= Irene Lewisohn Costume Reference Library =

Fashion library in New York City

The Costume Institute's Irene Lewisohn Costume Reference Library is located at the Metropolitan Museum of Art. It is more commonly known as The Costume Institute Library. It is known as one of the world's foremost fashion libraries. The collection contains over thirty thousand books, nearly seven hundred periodical titles, and over fifteen hundred designer files. The documents pertain to worldwide fashion and clothing history from the sixteenth century to today.

== History ==
The library is named after the Museum of Costume Art's co-founder Irene Lewisohn. In 1960, as a part of a major renovation of The Costume Institute, the library was named in her honor. By 1983, it was reported that the library was used by the staff and more than 1800 researches each year.

== Collection ==
The library aims to represent the valued diversity and interdisciplinary nature of fashion. The special collections include artist books, exhibition history documentation, designer archives, fashion plates, lookbooks, photography collections, scrapbooks, sketches, textiles samples, and fashion related ephemera. The collection contains over one hundred binders of materials related to exhibitions held or organized by The Met's Costume Institute. The Binders generally include wall labels, exhibition installation images, press releases, invitations, checklists, and more. The collection's fashion plates feature men's, women's, and children's fashion and date between 1700 and 1955 and are organized in over one hundred binders and boxes by date and/or topic.

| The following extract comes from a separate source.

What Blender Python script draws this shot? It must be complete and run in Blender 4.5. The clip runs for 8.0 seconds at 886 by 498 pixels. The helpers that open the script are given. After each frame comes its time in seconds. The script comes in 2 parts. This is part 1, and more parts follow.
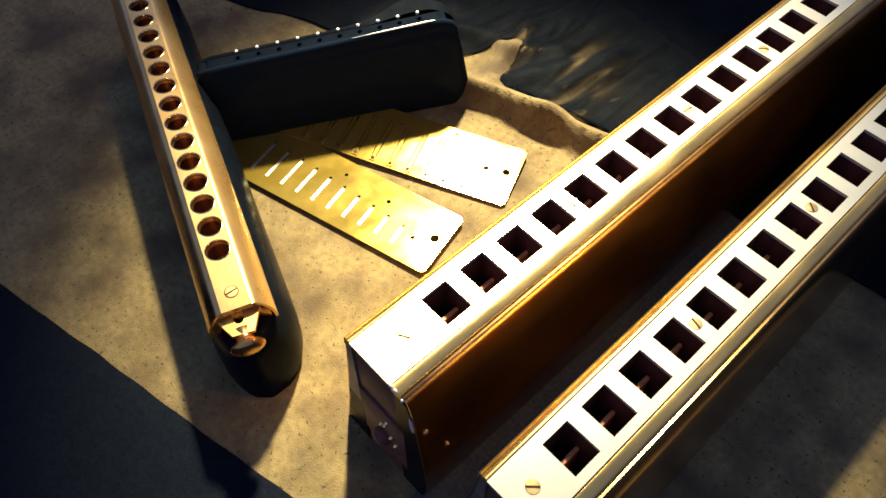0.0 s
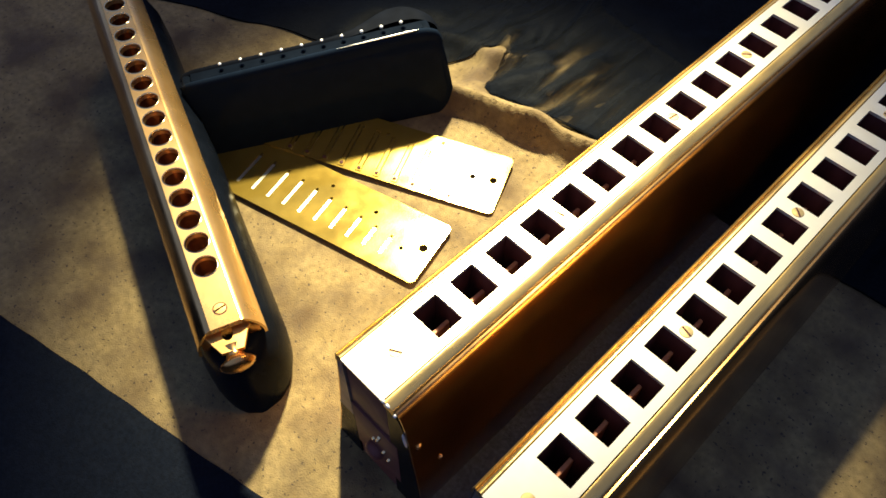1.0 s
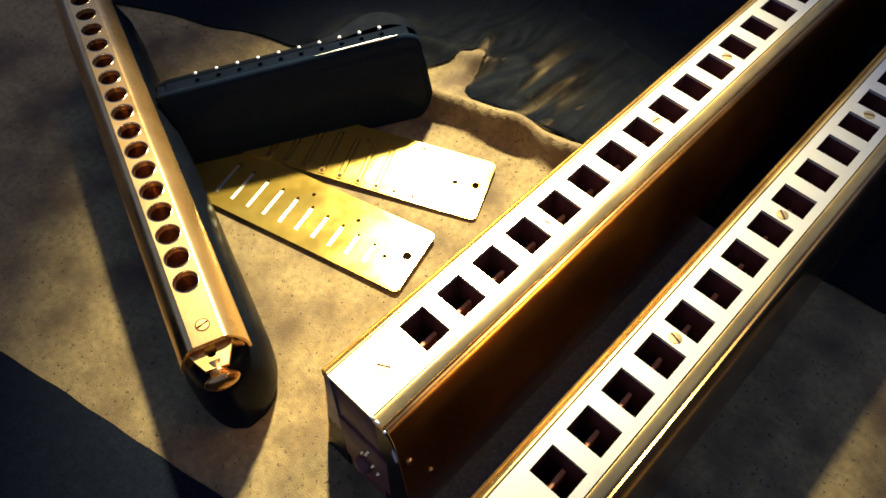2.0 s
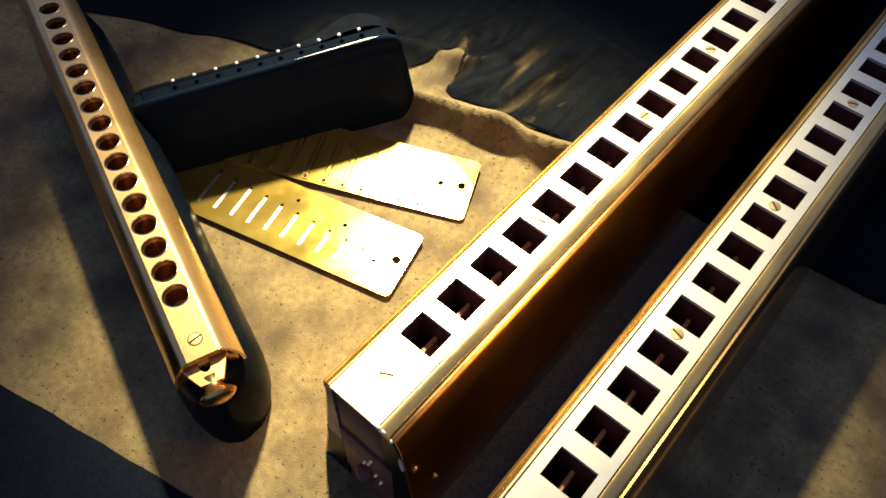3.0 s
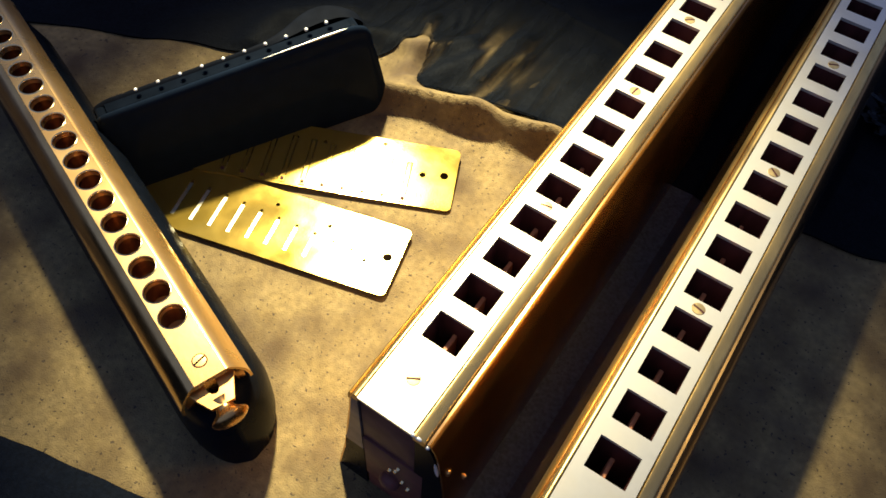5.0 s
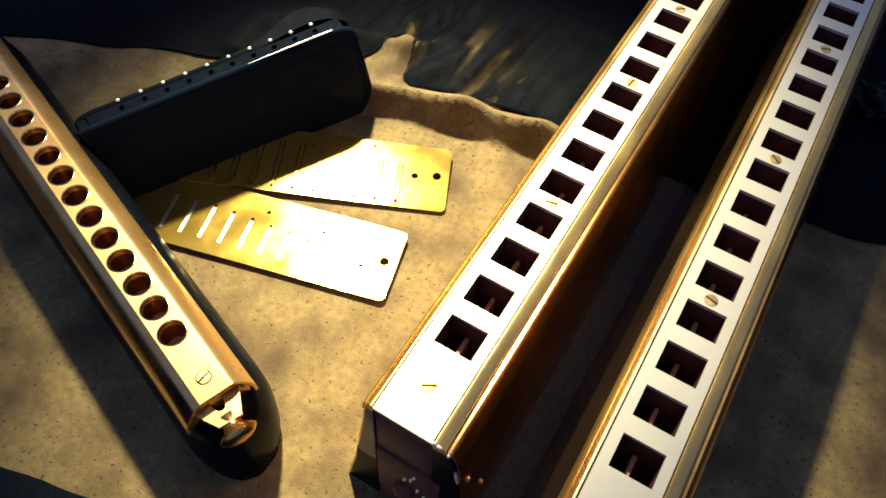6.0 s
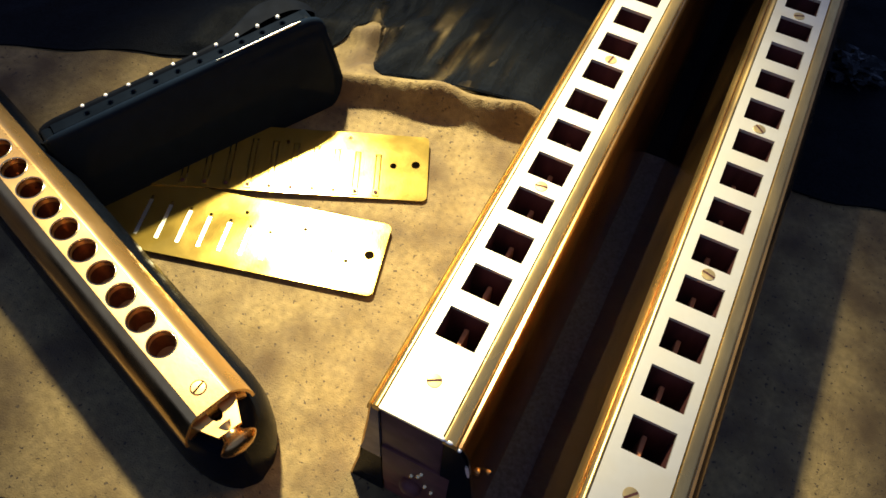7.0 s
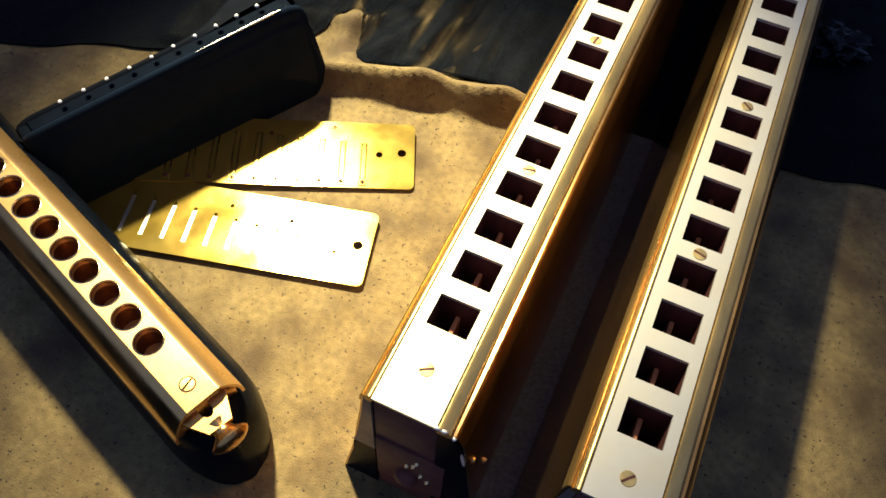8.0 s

The library also collects reference materials about clothing types and fashion related topics not currently nor generally acquired for the Costume Institute, with library topics including separates, wearable art objects, boutique objects, study objects, fur, wedding dresses, children's clothing, and works on paper.

=== Availability ===
The collection's holdings are available on the Museum's online catalog. The library is primarily for museum curatorial staff to research for exhibitions and publications. According to librarian Julie Lê, curatorial staff uses the library's material to help date and contextualize pieces. Limited appointments are available for outside and qualified researchers, based on the librarian's discretion and availability.

=== Collection sources ===
The library collection began with a number of gifts by donors, curators, and staff. It has since grown though purchases reflecting The Costume Institute Collection's holdings and books acquired for preliminary exhibition research relating to art, film, gender studies, LGBTQIA+ history, literature, music, pop culture, and others. The second largest designer archive at the library was donated by Todd Oldham. Oldham's fashion and design archive records include videotapes, photographs, lookbooks, fabric samples, scrapbooks, and publicity materials. Vera Maxwell also donated a collection of her sketches and other materials. The library's impressive Comme des Garçons collection was primarily donated by the museum's late curator and bibliophile, Richard Martin. The library also has a number of fabric swatches, although separate from the Met's Antonio Ratti Textile Center and Library.